On the Project Nayuki article on Barrett reduction, one important lemma is the inequality
$$$\displaystyle\frac{x}{n} - 1 < \frac{xr}{4^k} ≤ \frac{x}{n} \implies \frac{x}{n} - 2 < \left\lfloor \frac{x}{n} - 1 \right\rfloor ≤ \left\lfloor \frac{xr}{4^k} \right\rfloor ≤ \frac{x}{n}$$$
We shall show that this inequality holds even if $$$\dfrac{xr}{4^k}$$$ is replaced by $$$\dfrac{(x-\delta) r}{4^k}$$$, with $$$0 ≤ \delta < 2^{62}$$$.
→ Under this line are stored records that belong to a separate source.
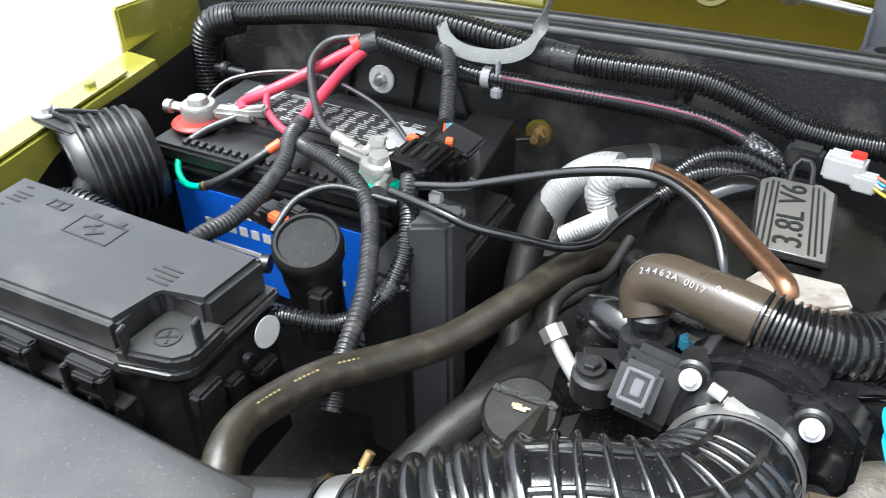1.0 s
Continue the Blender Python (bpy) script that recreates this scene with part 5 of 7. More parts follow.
def terminal(name, x, y, washer, label):
    t = thing(name, label, "battery terminal", (x, y, 0.985), "battery terminals")
    part("washer", lathe([(0, 0.006), (0.025, 0.006), (0.0285, 0.003), (0.027, 0), (0, 0)], (x, y - 0.008, 0.982), (0, 0, 1), 26), washer, t, "coloured felt washer")
    part("post", lathe([(0, 0.028), (0.0105, 0.027), (0.012, 0.024), (0.0135, 0), (0, 0)], (x, y, 0.985), (0, 0, 1), 20), "lead", t)
    part("clamp", lathe_closed([(0.013, 0), (0.0215, 0), (0.0215, 0.014), (0.0195, 0.017), (0.013, 0.017)], (x, y, 0.988), (0, 0, 1), 14), "lead", t)
    return t


tp = terminal("positive_terminal", -0.790, 0.642, "red", "corroded lead battery clamp with a red washer")
part("bolt", join(cyl((-0.825, 0.636, 0.996), (1, 0.1, 0), 0.006, 0.030, 6), cyl((-0.832, 0.634, 0.996), (1, 0.1, 0), 0.0085, 0.008, 10)), "steel", tp)
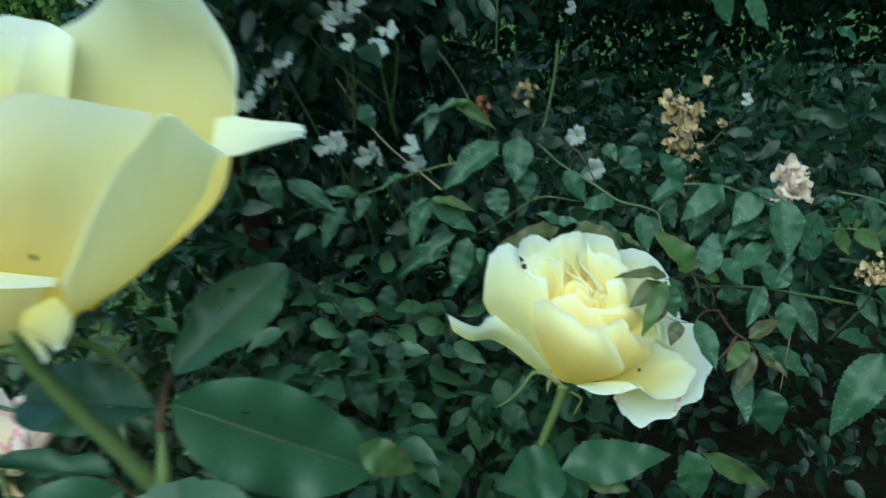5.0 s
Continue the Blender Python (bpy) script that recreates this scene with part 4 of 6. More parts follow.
patch("petal", [[(0.51, 1.32, 1.47), (1.05, 1.26, 1.29), (1.62, 1.32, 1.35)],
        [(-0.15, 1.89, 3.16), (1.2, 1.86, 2.71), (2.61, 1.91, 2.85)],
        [(-0.57, 2.51, 4.45), (1.24, 3.01, 4.34), (3.03, 2.71, 3.97)]],
      PETAL_HEART, bloom_b, origin=B0, ripple=0.0002, seed=56, roll=0.0005, centre=B_MIDDLE)
patch("petal", [[(1.73, 1.83, 2.35), (1.77, 1.82, 2.33), (1.81, 1.73, 2.37), (1.85, 1.72, 2.35), (1.89, 1.64, 2.4), (1.93, 1.64, 2.39), (1.97, 1.55, 2.44)],
        [(1.92, 2.71, 4.09), (1.62, 2.46, 4.09), (1.53, 2.19, 4), (1.6, 1.89, 3.83), (1.71, 1.59, 3.67), (1.81, 1.29, 3.51), (1.97, 1.18, 3.49)],
        [(1.45, 2.88, 5.4), (0.87, 2.26, 5.33), (0.84, 1.81, 5.12), (1.05, 1.46, 4.83), (1.36, 1.18, 4.46), (1.58, 0.84, 4.21), (1.84, 0.97, 4.2)]],
      PETAL, bloom_b, origin=B0, ripple=0.0002, seed=58, roll=0.0011, centre=B_MIDDLE)
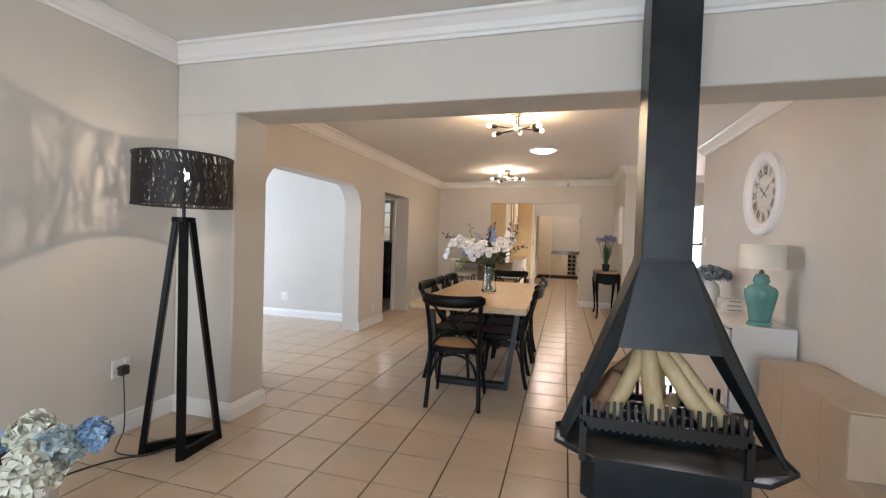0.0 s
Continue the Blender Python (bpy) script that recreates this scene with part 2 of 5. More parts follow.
def lathe(bm, prof, n=32, m=None, sx=1.0, sy=1.0):
    """Turned body: prof is a list of (radius, z)."""
    rings = []
    for r, z in prof:
        if r < 1e-5:
            rings.append([bm.verts.new((0, 0, z))])
        else:
            rings.append([bm.verts.new((r * sx * math.cos(2 * math.pi * i / n), r * sy * math.sin(2 * math.pi * i / n), z)) for i in range(n)])
    for a, b in zip(rings, rings[1:]):
        for i in range(n):
            j = (i + 1) % n
            if len(a) == 1 and len(b) == 1:
                continue
            if len(a) == 1:
                bm.faces.new((a[0], b[j], b[i]))
            elif len(b) == 1:
                bm.faces.new((a[i], a[j], b[0]))
            else:
                bm.faces.new((a[i], a[j], b[j], b[i]))
    if m is not None:
        bmesh.ops.transform(bm, matrix=m, verts=[v for r in rings for v in r])
    return bm


def tube(bm, pts, r, n=10, flat=1.0, caps=True):
    """A round bar along points; r a number or one per point; flat squeezes it along the second axis."""
    pts = [Vector(p) for p in pts]
    rs = r if isinstance(r, (list, tuple)) else [r] * len(pts)
    rings, up = [], None
    for i, p in enumerate(pts):
        d = (pts[min(i + 1, len(pts) - 1)] - pts[max(i - 1, 0)]).normalized()
        if up is None:
            up = Vector((0, 0, 1)) if abs(d.z) < 0.9 else Vector((0, 1, 0))
        s = d.cross(up).normalized()
        up = s.cross(d).normalized()
        rings.append([bm.verts.new(p + rs[i] * (math.cos(2 * math.pi * k / n) * s + flat * math.sin(2 * math.pi * k / n) * up)) for k in range(n)])
    for a, b in zip(rings, rings[1:]):
        for k in range(n):
            bm.faces.new((a[k], a[(k + 1) % n], b[(k + 1) % n], b[k]))
    if caps:
        bm.faces.new(rings[0][::-1])
        bm.faces.new(rings[-1])
    return bm


def bar(bm, a, b, w, h, up=(0, 0, 1)):
    """A square bar from a to b."""
    a, b = Vector(a), Vector(b)
    d = (b - a).normalized()
    s = d.cross(Vector(up)).normalized()
    u = s.cross(d).normalized()
    vs = [[bm.verts.new(p + s * sx * w / 2 + u * sz * h / 2) for sx, sz in ((-1, -1), (1, -1), (1, 1), (-1, 1))] for p in (a, b)]
    for i in range(4):
        bm.faces.new((vs[0][i], vs[0][(i + 1) % 4], vs[1][(i + 1) % 4], vs[1][i]))
    bm.faces.new(vs[0][::-1])
    bm.faces.new(vs[1])
    return bm


def prism(bm, outline, lo, hi, axis="z"):
    """A flat outline given a thickness along an axis."""
    def put(u, v, w):
        return {"z": (u, v, w), "x": (w, u, v), "y": (u, w, v)}[axis]
    a = [bm.verts.new(put(u, v, lo)) for u, v in outline]
    b = [bm.verts.new(put(u, v, hi)) for u, v in outline]
    bm.faces.new(a[::-1])
    bm.faces.new(b)
    n = len(outline)
    for i in range(n):
        bm.faces.new((a[i], a[(i + 1) % n], b[(i + 1) % n], b[i]))
    return bm


def curve_pts(pts, n=12):
    """A smooth line through points."""
    pts = [Vector(p) for p in pts]
    ext = [2 * pts[0] - pts[1]] + pts + [2 * pts[-1] - pts[-2]]
    out = []
    for i in range(1, len(ext) - 2):
        p0, p1, p2, p3 = ext[i - 1:i + 3]
        for k in range(n):
            t = k / n
            out.append(0.5 * ((2 * p1) + (p2 - p0) * t + (2 * p0 - 5 * p1 + 4 * p2 - p3) * t * t + (3 * p1 - p0 - 3 * p2 + p3) * t ** 3))
    return out + [pts[-1]]


def holed_wall(name, axis, f0, f1, u0, u1, z0, z1, holes=(), material=None, arch=None):
    """A wall with thickness f0..f1 across the axis, from u0 to u1 along it, with openings right through it."""
    us = sorted({u0, u1, *[h[i] for h in holes for i in (0, 1)]})
    zs = sorted({z0, z1, *[h[i] for h in holes for i in (2, 3)]})

    def solid(i, j):
        if not (0 <= i < len(us) - 1 and 0 <= j < len(zs) - 1):
            return False
        u, z = (us[i] + us[i + 1]) / 2, (zs[j] + zs[j + 1]) / 2
        return not any(h[0] < u < h[1] and h[2] < z < h[3] for h in holes)
    bm = bmesh.new()

    def v(f, u, z):
        return bm.verts.new((f, u, z) if axis == "x" else (u, f, z))
    for i in range(len(us) - 1):
        for j in range(len(zs) - 1):
            if not solid(i, j):
                continue
            a, b, c, d = us[i], us[i + 1], zs[j], zs[j + 1]
            for f in (f0, f1):
                bm.faces.new((v(f, a, c), v(f, b, c), v(f, b, d), v(f, a, d)))
            for di, dj, p, q in ((-1, 0, (a, c), (a, d)), (1, 0, (b, c), (b, d)), (0, -1, (a, c), (b, c)), (0, 1, (a, d), (b, d))):
                if not solid(i + di, j + dj):
                    bm.faces.new((v(f0, *p), v(f1, *p), v(f1, *q), v(f0, *q)))
    bmesh.ops.remove_doubles(bm, verts=bm.verts, dist=1e-4)
    if arch:
        h, r = arch
        for u, s in ((h[0], 1), (h[1], -1)):
            pts = [(u, h[3])] + [(u + s * (r - r * math.cos(k * math.pi / 20)), h[3] - r + r * math.sin(k * math.pi / 20)) for k in range(11)]
            prism(bm, pts, f0, f1, "x" if axis == "x" else "y")
    return tagged(part(name, bm, material or M_WALL), kind="structure")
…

First we need to obtain a tighter bound on $$$r$$$. Given that $$$r$$$, $$$k$$$, and $$$n$$$ are fixed in our algorithm, we can verify that $$$\dfrac {4^k} n - r < 2^{-9}$$$. Let this value be $$$\varepsilon$$$. We thus obtain $$$\displaystyle \frac{4^k}{n} - \varepsilon < r < \frac{4^k}{n}$$$
Multiply by $$$x-\delta \geq 0$$$: $$$\displaystyle (x-\delta)(\frac{4^k}{n} - \varepsilon) < (x-\delta)r < (x-\delta)\frac{4^k}{n}$$$
Given that $$$\delta$$$ is nonnegative we can relax the right bound to $$$x\dfrac{4^k}{n}$$$ and forget about it thereafter.